* start *

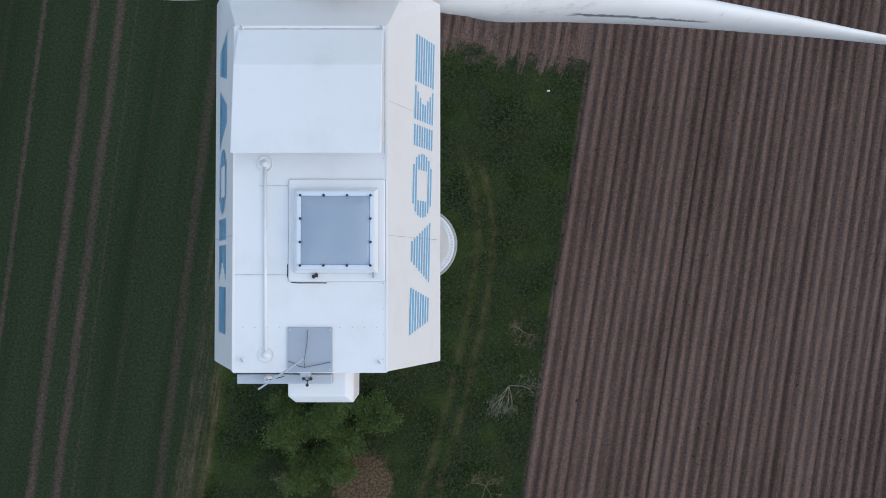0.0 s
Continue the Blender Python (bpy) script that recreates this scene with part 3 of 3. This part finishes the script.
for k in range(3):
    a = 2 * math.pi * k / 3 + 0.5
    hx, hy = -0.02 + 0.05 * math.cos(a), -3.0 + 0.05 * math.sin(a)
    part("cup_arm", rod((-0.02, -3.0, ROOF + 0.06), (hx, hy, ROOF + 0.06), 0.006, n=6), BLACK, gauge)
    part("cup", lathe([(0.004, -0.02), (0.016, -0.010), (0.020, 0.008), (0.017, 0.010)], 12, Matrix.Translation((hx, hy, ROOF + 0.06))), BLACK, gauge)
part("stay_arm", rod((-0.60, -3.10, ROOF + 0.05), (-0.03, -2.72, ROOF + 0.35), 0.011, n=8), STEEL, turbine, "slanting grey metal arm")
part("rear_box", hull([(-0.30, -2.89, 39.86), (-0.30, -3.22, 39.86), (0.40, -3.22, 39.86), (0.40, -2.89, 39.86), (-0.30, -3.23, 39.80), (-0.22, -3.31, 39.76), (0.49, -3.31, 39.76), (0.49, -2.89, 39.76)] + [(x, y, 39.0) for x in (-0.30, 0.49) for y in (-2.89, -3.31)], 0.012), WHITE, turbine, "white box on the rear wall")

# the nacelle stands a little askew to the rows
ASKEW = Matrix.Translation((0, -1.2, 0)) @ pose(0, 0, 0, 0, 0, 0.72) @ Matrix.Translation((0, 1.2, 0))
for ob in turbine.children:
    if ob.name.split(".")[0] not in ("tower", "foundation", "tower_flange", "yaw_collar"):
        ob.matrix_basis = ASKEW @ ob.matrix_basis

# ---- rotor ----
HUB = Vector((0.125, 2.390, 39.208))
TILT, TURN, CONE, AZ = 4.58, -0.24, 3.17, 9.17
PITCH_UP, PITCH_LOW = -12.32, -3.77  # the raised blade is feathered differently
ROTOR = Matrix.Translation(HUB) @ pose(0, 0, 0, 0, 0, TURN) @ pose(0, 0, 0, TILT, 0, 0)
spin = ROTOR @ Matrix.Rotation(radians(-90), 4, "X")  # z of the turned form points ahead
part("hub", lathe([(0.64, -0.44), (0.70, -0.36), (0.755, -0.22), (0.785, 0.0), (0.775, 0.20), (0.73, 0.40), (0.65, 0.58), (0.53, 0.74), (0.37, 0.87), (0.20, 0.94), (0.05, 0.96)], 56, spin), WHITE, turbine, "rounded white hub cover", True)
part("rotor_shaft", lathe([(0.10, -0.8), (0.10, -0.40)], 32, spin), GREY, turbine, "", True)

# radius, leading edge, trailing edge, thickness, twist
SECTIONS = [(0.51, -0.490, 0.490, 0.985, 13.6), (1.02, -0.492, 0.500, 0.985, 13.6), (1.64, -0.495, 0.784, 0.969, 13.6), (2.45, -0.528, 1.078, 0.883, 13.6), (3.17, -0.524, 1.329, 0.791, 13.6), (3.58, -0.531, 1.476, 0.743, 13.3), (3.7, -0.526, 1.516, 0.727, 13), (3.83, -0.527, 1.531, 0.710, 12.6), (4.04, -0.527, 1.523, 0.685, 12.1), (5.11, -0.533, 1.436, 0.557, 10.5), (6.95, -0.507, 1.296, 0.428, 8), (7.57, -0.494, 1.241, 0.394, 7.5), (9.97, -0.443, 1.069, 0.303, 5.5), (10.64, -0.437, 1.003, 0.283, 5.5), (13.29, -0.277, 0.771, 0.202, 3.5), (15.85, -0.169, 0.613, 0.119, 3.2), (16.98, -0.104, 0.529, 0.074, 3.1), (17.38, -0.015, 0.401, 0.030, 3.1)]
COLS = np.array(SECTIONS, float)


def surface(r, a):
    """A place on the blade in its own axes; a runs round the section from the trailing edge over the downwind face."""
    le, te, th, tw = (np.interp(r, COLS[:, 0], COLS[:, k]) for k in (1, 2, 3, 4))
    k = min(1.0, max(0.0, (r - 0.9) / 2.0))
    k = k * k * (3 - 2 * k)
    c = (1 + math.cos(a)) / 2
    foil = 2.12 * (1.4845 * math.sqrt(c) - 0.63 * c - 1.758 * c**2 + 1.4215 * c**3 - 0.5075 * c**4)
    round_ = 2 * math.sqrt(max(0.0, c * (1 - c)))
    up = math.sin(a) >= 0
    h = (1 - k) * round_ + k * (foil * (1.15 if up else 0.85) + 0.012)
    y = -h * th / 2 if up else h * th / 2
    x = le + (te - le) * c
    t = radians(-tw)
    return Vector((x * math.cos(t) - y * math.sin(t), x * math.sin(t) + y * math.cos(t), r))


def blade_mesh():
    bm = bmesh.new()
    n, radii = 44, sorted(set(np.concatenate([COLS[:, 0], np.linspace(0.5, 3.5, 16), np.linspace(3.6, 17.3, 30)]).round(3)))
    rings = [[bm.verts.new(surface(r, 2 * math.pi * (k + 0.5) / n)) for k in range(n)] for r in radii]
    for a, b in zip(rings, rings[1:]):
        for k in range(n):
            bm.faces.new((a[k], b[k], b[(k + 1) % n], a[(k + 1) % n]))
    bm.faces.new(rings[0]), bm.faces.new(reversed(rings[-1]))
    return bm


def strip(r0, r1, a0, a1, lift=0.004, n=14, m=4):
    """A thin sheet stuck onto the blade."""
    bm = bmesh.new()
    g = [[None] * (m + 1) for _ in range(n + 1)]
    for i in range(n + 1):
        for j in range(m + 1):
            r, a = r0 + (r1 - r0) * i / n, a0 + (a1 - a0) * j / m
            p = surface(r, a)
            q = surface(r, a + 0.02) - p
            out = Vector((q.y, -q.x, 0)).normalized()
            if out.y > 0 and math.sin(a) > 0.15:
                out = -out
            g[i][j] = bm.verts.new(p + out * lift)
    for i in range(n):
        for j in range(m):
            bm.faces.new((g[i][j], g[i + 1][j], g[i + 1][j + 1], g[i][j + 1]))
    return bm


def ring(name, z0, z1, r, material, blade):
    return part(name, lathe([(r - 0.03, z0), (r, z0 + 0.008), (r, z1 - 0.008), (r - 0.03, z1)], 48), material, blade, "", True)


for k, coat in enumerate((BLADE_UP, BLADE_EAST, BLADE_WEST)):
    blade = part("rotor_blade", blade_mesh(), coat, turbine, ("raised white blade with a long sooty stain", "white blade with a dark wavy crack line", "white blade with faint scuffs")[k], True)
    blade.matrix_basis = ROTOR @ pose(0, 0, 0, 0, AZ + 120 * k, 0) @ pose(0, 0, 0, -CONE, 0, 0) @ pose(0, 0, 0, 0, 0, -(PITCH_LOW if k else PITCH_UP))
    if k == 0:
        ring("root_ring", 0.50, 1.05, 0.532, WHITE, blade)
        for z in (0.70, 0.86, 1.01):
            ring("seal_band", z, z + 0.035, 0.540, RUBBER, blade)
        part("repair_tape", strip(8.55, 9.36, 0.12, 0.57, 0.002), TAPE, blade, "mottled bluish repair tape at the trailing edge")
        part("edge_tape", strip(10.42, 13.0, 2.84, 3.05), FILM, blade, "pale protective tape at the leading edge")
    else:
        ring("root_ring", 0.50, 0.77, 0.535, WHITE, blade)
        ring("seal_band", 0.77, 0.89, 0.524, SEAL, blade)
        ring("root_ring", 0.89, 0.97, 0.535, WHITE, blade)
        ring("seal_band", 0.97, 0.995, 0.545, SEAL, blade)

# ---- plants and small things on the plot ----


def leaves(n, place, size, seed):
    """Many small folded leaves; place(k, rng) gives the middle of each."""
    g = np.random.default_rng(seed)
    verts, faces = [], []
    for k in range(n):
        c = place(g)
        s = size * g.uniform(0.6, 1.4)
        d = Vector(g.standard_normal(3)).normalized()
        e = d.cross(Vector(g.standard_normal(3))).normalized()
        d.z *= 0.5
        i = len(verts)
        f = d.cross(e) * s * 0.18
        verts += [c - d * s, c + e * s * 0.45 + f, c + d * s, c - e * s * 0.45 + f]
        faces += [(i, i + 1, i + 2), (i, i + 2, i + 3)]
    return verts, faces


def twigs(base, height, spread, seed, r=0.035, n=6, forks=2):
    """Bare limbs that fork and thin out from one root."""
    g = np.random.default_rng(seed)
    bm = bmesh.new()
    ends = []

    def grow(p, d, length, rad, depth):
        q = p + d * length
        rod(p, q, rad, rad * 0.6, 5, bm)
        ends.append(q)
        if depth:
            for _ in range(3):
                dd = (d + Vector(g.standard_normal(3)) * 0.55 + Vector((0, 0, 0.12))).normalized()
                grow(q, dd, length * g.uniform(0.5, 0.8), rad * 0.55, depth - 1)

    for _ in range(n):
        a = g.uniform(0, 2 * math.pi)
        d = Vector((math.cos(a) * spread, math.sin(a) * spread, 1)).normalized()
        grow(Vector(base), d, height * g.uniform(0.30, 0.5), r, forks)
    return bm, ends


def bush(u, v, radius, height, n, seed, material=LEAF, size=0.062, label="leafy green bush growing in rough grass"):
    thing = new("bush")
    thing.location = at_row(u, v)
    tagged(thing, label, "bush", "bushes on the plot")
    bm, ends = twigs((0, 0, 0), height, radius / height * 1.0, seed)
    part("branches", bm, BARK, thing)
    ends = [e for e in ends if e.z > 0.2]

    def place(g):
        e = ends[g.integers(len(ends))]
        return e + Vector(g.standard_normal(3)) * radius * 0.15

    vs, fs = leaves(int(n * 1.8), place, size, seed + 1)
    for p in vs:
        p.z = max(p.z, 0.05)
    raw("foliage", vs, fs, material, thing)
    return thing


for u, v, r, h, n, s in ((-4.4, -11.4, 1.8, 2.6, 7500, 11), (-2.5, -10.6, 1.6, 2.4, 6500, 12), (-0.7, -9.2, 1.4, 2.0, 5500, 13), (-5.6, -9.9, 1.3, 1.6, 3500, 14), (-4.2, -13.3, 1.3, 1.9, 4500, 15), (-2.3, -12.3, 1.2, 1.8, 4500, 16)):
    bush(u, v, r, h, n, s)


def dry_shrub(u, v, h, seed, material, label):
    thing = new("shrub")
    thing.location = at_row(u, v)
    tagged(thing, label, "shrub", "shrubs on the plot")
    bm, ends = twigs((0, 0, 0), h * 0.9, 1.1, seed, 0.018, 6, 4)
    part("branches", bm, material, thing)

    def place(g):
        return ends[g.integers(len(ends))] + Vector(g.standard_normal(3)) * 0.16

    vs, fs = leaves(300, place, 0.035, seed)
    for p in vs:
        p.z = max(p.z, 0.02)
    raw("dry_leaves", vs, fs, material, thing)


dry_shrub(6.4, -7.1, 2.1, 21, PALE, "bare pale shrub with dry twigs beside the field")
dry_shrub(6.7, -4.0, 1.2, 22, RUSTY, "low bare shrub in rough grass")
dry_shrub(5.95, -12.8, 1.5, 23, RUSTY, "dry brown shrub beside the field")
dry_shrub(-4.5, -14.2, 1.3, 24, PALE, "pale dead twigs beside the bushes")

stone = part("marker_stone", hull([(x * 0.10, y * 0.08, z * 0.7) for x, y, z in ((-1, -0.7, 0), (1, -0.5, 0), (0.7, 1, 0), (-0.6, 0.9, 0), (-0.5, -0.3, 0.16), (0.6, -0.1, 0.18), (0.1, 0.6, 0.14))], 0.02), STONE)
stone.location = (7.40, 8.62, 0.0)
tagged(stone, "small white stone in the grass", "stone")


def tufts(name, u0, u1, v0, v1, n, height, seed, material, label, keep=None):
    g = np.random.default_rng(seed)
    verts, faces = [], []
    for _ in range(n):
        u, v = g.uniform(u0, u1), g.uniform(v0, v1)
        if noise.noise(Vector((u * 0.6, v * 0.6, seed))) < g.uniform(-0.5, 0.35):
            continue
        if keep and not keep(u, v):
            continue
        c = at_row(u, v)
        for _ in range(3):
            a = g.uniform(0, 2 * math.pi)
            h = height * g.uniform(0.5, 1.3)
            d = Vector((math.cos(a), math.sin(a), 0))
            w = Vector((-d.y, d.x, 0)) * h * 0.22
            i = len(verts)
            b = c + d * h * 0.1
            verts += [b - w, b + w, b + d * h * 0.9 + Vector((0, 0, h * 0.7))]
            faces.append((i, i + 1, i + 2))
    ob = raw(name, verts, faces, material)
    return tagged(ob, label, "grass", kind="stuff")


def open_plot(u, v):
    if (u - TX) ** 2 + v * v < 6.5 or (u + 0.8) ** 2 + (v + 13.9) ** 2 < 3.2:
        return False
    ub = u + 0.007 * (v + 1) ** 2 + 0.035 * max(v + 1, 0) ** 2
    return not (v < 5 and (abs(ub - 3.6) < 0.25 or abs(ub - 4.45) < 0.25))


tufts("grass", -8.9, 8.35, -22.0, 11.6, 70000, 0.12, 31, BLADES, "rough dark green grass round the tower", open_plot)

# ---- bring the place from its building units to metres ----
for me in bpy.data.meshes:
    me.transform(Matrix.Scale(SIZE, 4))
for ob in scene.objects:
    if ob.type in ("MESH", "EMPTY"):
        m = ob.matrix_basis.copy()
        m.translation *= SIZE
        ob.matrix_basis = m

* end *
* start *

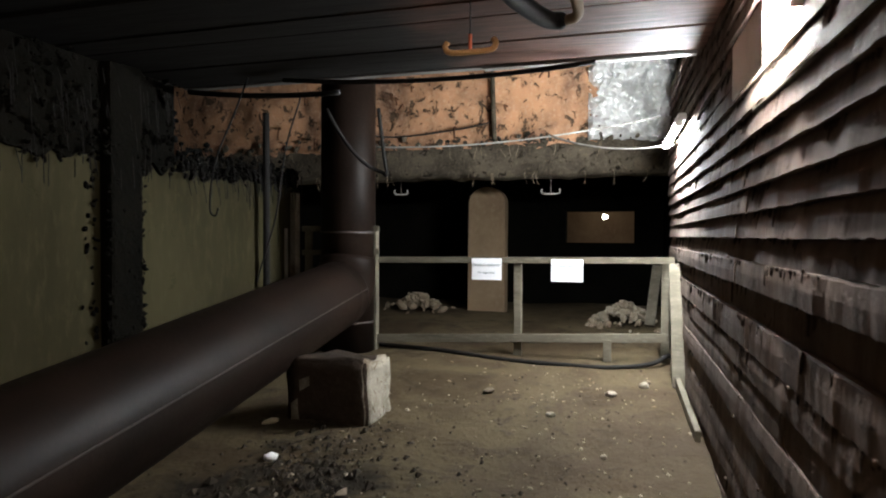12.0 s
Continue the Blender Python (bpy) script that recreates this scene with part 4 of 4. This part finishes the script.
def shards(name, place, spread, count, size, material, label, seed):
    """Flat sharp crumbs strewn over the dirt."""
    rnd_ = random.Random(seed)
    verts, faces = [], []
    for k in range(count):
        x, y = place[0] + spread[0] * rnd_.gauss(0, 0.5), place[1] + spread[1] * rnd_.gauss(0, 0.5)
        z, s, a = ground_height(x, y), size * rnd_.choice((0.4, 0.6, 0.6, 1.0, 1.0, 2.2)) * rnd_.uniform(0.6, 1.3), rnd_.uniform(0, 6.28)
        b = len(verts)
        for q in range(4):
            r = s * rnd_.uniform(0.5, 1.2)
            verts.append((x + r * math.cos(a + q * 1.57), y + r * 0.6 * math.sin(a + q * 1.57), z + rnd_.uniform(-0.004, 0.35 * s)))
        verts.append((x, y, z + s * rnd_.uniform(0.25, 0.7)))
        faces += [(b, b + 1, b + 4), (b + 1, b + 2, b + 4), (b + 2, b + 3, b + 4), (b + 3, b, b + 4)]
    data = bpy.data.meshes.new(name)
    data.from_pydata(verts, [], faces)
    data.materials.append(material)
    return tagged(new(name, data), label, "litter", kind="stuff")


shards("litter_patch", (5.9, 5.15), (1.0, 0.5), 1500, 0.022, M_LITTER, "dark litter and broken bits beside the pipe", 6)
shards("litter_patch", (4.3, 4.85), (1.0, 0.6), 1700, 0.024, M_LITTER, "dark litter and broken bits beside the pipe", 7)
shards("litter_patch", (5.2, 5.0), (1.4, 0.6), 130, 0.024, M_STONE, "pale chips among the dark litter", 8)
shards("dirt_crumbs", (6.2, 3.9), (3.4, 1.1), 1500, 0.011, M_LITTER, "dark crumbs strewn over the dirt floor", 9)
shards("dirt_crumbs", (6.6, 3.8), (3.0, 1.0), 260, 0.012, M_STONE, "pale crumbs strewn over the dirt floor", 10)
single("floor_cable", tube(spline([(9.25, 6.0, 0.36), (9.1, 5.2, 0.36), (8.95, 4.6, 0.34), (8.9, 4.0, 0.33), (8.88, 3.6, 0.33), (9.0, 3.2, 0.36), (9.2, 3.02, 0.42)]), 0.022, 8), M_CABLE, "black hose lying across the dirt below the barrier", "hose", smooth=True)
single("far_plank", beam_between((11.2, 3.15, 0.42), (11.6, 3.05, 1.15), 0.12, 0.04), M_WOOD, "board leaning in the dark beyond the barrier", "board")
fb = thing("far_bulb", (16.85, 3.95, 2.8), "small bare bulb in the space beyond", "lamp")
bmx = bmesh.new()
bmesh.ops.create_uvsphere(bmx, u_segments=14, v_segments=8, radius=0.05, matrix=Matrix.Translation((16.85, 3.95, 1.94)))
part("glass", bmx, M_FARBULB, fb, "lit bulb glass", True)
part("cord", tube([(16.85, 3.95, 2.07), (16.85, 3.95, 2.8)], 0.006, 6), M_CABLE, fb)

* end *
* start *

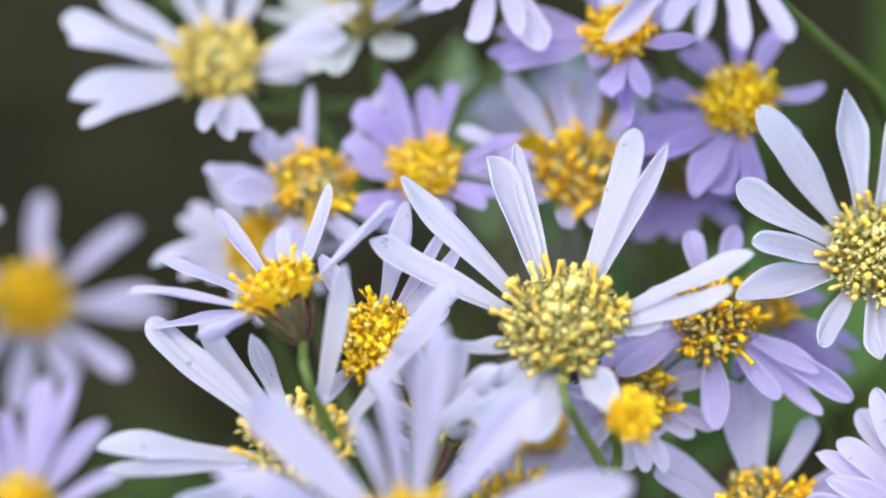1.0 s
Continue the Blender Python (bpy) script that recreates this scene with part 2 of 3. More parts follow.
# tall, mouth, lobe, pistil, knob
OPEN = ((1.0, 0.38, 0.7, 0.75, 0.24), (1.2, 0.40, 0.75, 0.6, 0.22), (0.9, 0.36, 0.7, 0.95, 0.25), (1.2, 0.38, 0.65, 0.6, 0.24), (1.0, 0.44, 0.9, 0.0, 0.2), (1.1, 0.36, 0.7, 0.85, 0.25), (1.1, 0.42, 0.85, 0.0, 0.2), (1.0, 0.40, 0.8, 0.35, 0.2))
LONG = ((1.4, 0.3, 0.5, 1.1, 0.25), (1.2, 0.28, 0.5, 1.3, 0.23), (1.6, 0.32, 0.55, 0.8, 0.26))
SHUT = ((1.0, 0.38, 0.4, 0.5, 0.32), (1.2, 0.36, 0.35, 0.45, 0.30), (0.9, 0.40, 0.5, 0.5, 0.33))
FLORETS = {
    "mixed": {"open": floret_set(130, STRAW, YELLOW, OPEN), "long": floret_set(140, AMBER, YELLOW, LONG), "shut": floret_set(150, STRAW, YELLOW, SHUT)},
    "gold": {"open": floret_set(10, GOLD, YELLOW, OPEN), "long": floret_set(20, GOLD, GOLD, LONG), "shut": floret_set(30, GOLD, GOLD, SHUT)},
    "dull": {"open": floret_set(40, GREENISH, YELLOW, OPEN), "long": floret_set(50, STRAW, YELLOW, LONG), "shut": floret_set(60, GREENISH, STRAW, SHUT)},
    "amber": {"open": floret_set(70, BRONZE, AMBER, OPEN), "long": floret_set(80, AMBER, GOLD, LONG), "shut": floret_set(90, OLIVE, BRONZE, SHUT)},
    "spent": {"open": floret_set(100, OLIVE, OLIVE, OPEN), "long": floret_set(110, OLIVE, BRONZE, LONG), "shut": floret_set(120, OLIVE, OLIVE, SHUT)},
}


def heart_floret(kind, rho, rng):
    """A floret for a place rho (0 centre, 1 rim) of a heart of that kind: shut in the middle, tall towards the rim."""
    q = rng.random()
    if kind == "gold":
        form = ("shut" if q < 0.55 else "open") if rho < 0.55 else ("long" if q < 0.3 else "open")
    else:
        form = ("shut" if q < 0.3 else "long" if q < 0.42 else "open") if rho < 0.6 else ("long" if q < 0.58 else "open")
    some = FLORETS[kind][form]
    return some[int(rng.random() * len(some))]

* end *

### Work to be completed
What do the lines above say from the one containing "3. This part finishes the script." down to the one containing "ob.matrix_basis = ASKEW"? Return them exactly, both end lines included, and only them.

### The answer
Continue the Blender Python (bpy) script that recreates this scene with part 3 of 3. This part finishes the script.
for k in range(3):
    a = 2 * math.pi * k / 3 + 0.5
    hx, hy = -0.02 + 0.05 * math.cos(a), -3.0 + 0.05 * math.sin(a)
    part("cup_arm", rod((-0.02, -3.0, ROOF + 0.06), (hx, hy, ROOF + 0.06), 0.006, n=6), BLACK, gauge)
    part("cup", lathe([(0.004, -0.02), (0.016, -0.010), (0.020, 0.008), (0.017, 0.010)], 12, Matrix.Translation((hx, hy, ROOF + 0.06))), BLACK, gauge)
part("stay_arm", rod((-0.60, -3.10, ROOF + 0.05), (-0.03, -2.72, ROOF + 0.35), 0.011, n=8), STEEL, turbine, "slanting grey metal arm")
part("rear_box", hull([(-0.30, -2.89, 39.86), (-0.30, -3.22, 39.86), (0.40, -3.22, 39.86), (0.40, -2.89, 39.86), (-0.30, -3.23, 39.80), (-0.22, -3.31, 39.76), (0.49, -3.31, 39.76), (0.49, -2.89, 39.76)] + [(x, y, 39.0) for x in (-0.30, 0.49) for y in (-2.89, -3.31)], 0.012), WHITE, turbine, "white box on the rear wall")

# the nacelle stands a little askew to the rows
ASKEW = Matrix.Translation((0, -1.2, 0)) @ pose(0, 0, 0, 0, 0, 0.72) @ Matrix.Translation((0, 1.2, 0))
for ob in turbine.children:
    if ob.name.split(".")[0] not in ("tower", "foundation", "tower_flange", "yaw_collar"):
        ob.matrix_basis = ASKEW @ ob.matrix_basis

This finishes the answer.